Mobilisations Sociales : quelles suites ?

par
Michel Wieviorka
Sociologue, membre Centre d’analyse et d’intervention sociologiques (CADIS, EHSS-CNRS), Auteurs historiques The Conversation France

La réforme des retraites voulue par le président Macron, pour faire sens, aurait dû venir à l’issue d’une co-production avec les partenaires sociaux de transformations relatives au travail. Après, et non avant. Une large consultation du gouvernement avec les acteurs concernés par le travail aurait certainement autorisé une présentation plus convaincante d’une loi sur les retraites. La place, le sens, le contenu du travail, ce qu’il signifie du point de vue collectif, comme pour chaque individu, appelaient en amont attention et profondeur de vue. Le pouvoir l’a compris trop tard : Emmanuel Macron proposant a posteriori une vaste réflexion sur la question du travail.

Et maintenant ?

La contestation, même si elle a pu trouver un espace au sein d’entreprises ou de certains secteurs comme l’Éducation nationale n’a été qu’accessoirement l’occasion d’un conflit direct du mouvement syndical avec les directions d’entreprise.

Déjà avec les « gilets jaunes », apparus en novembre 2018, la protestation sociale se jouait en dehors des lieux de travail, avec même indifférence ou hostilité vis-à-vis des syndicats. Avec le refus de la loi de réformes des retraites, il y a bien eu ici et là action sur ces lieux. Mais pour contribuer à l’arrêt du pays et de fait à un début de paralysie dans le pétrole, le ramassage des ordures ménagères ou les transports publics, plus que pour s’affirmer face aux employeurs. Le patronat s’est montré peu loquace, et absent dans le débat sur la loi de réforme, à laquelle il était plutôt favorable ; il ne s’est guère mis en avant.

Or c’est là où l’on travaille que se jouent les relations qui confèrent son sens à l’action syndicale. Il y a là un paradoxe. Il a fallu les accords de Grenelle, en 1968, pour que le droit à la section syndicale d’entreprise, revendication-phare de la CFDT, soit acquis, puis entériné par la loi en décembre 1968.

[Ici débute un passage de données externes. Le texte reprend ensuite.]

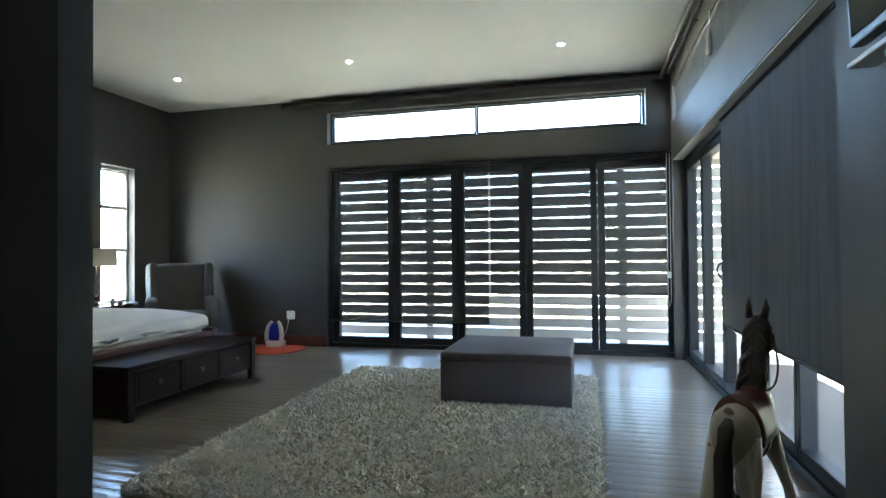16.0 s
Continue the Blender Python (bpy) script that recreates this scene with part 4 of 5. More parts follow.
def vacuum():
    x, y = -0.868, -0.665
    v = thing("vacuum_cleaner", x, y, 0, "yellow, black and steel wet and dry vacuum cleaner", "vacuum cleaner")
    part("base_ring", lathe([(0.15, 0.045), (0.175, 0.05), (0.178, 0.075), (0.168, 0.105), (0.152, 0.115), (0.12, 0.115), (0.12, 0.05)], x, y, 0, 36), YELLOW, v, smooth=True)
    part("tank", lathe([(0.12, 0.10), (0.152, 0.112), (0.154, 0.13), (0.154, 0.38), (0.150, 0.39), (0.10, 0.39)], x, y, 0, 36), STEEL, v, "polished steel tank", True)
    part("collar", lathe([(0.15, 0.375), (0.165, 0.38), (0.168, 0.405), (0.160, 0.425), (0.12, 0.43)], x, y, 0, 36), BLACK, v, smooth=True)
    part("motor_head", lathe([(0.12, 0.422), (0.158, 0.426), (0.163, 0.45), (0.158, 0.50), (0.140, 0.545), (0.10, 0.562), (0.0, 0.566)], x, y, 0, 36), YELLOW, v, "yellow motor housing", True)
    cover = []
    for zz, r in ((0.385, 0.172), (0.41, 0.178), (0.45, 0.171), (0.50, 0.166), (0.545, 0.149), (0.572, 0.10)):
        cover.append([(x + r * math.cos(math.radians(a)), y + r * math.sin(math.radians(a)), zz) for a in range(288, 330, 8)] + [(x + (r - 0.03) * math.cos(math.radians(a)), y + (r - 0.03) * math.sin(math.radians(a)), zz) for a in range(328, 286, -8)])
    part("control_panel", loft(cover), BLACK, v, "black control panel", True)
    c = Vector((math.cos(math.radians(307)), math.sin(math.radians(307)), 0))
    part("switch_knob", turned(lathe([(0.024, 0), (0.022, 0.014), (0.012, 0.016)], 0, 0, 0, 16), Matrix.Translation(Vector((x, y, 0.485)) + c * 0.165) @ c.to_track_quat("Z", "Y").to_matrix().to_4x4()), BLACK, v, "black rotary knob", True)
    for k in range(4):
        ang = math.radians(246 + k * 5)
        o = Vector((math.cos(ang), math.sin(ang), 0))
        part("vent", turned(box(-0.004, 0.004, -0.002, 0.002, -0.018, 0.018, 0.001), Matrix.Translation(Vector((x, y, 0.445)) + o * 0.1625) @ pose(0, 0, 0, 0, 0, 246 + k * 5 - 90)), BLACK, v)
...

Or lorsque le président Emmanuel Macron veut bien concéder un rôle au syndicalisme, c’est à ce seul niveau de l’entreprise, et de plus en l’y affaiblissant, on l’a vu avec les ordonnances du 22 septembre 2017 réduisant le nombre de représentants du personnel. Ainsi, une conquête des syndicats est devenue l’horizon où les enferme un chef de l’État qui proscrit pour eux tout rôle d’interlocuteur national, y compris en disqualifiant les branches professionnelles.

Pendant un siècle et demi, le travail a été pensé sous deux angles, celui de l’émancipation et de la créativité, et celui de l’aliénation et de l’exploitation. Il a été au fondement de rapports dits de production, que l’action syndicale et politique de gauche mettait en cause sur un mode réformiste ou révolutionnaire. C’est en tant que travailleurs que se dressaient des acteurs porteurs de projets allant jusqu’à en appeler à l’accès au pouvoir d’État au moins en partie d’en bas, depuis l’usine, ou les bureaux, pour tenter de s’élever au niveau politique et institutionnel et à celui de l’État.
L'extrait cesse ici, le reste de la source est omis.